> **STORED DATA**:
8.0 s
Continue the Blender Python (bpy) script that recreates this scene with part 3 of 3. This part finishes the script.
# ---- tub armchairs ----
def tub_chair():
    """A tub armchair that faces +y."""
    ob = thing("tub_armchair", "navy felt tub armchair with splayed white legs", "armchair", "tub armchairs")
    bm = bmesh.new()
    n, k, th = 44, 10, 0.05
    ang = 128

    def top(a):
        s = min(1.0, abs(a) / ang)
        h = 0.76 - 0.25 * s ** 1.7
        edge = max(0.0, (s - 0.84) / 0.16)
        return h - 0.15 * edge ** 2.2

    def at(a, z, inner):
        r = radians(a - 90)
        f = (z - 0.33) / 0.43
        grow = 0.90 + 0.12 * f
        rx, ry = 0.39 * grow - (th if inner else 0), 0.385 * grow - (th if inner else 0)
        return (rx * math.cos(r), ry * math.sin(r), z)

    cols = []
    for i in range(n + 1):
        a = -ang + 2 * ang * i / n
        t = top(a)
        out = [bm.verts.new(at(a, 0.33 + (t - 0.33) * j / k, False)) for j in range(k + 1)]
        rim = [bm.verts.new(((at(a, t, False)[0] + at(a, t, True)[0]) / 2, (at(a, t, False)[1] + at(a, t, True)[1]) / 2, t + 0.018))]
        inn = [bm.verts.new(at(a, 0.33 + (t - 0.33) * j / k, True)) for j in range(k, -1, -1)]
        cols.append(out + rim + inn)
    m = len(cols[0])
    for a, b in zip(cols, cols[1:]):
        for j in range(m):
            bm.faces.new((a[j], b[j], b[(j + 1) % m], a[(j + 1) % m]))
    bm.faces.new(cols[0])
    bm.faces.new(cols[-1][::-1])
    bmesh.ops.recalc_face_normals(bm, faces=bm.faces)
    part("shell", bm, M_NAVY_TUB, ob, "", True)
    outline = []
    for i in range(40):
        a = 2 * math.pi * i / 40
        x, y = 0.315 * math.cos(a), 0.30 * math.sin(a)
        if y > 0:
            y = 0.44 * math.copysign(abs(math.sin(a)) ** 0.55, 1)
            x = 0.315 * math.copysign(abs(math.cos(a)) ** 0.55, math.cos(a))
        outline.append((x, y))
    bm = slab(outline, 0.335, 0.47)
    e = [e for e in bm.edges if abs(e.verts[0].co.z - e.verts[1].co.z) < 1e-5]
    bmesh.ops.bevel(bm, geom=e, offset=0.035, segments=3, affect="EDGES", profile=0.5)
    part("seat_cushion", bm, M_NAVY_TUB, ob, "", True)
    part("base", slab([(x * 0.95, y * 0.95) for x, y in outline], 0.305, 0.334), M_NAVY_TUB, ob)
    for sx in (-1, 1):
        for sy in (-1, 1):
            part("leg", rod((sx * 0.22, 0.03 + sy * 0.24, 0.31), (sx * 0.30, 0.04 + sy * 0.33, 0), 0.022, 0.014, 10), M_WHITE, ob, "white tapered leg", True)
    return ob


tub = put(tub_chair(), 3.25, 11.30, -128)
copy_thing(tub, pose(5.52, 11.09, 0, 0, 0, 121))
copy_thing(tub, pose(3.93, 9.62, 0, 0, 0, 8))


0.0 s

> **PROBLEM STATEMENT**: From the opening line of the data above, please print each line as written up to and including the line that contains "return (rx *", and nothing more.

> **EXERCISE RESULT**:
8.0 s
Continue the Blender Python (bpy) script that recreates this scene with part 3 of 3. This part finishes the script.
# ---- tub armchairs ----
def tub_chair():
    """A tub armchair that faces +y."""
    ob = thing("tub_armchair", "navy felt tub armchair with splayed white legs", "armchair", "tub armchairs")
    bm = bmesh.new()
    n, k, th = 44, 10, 0.05
    ang = 128

    def top(a):
        s = min(1.0, abs(a) / ang)
        h = 0.76 - 0.25 * s ** 1.7
        edge = max(0.0, (s - 0.84) / 0.16)
        return h - 0.15 * edge ** 2.2

    def at(a, z, inner):
        r = radians(a - 90)
        f = (z - 0.33) / 0.43
        grow = 0.90 + 0.12 * f
        rx, ry = 0.39 * grow - (th if inner else 0), 0.385 * grow - (th if inner else 0)
        return (rx * math.cos(r), ry * math.sin(r), z)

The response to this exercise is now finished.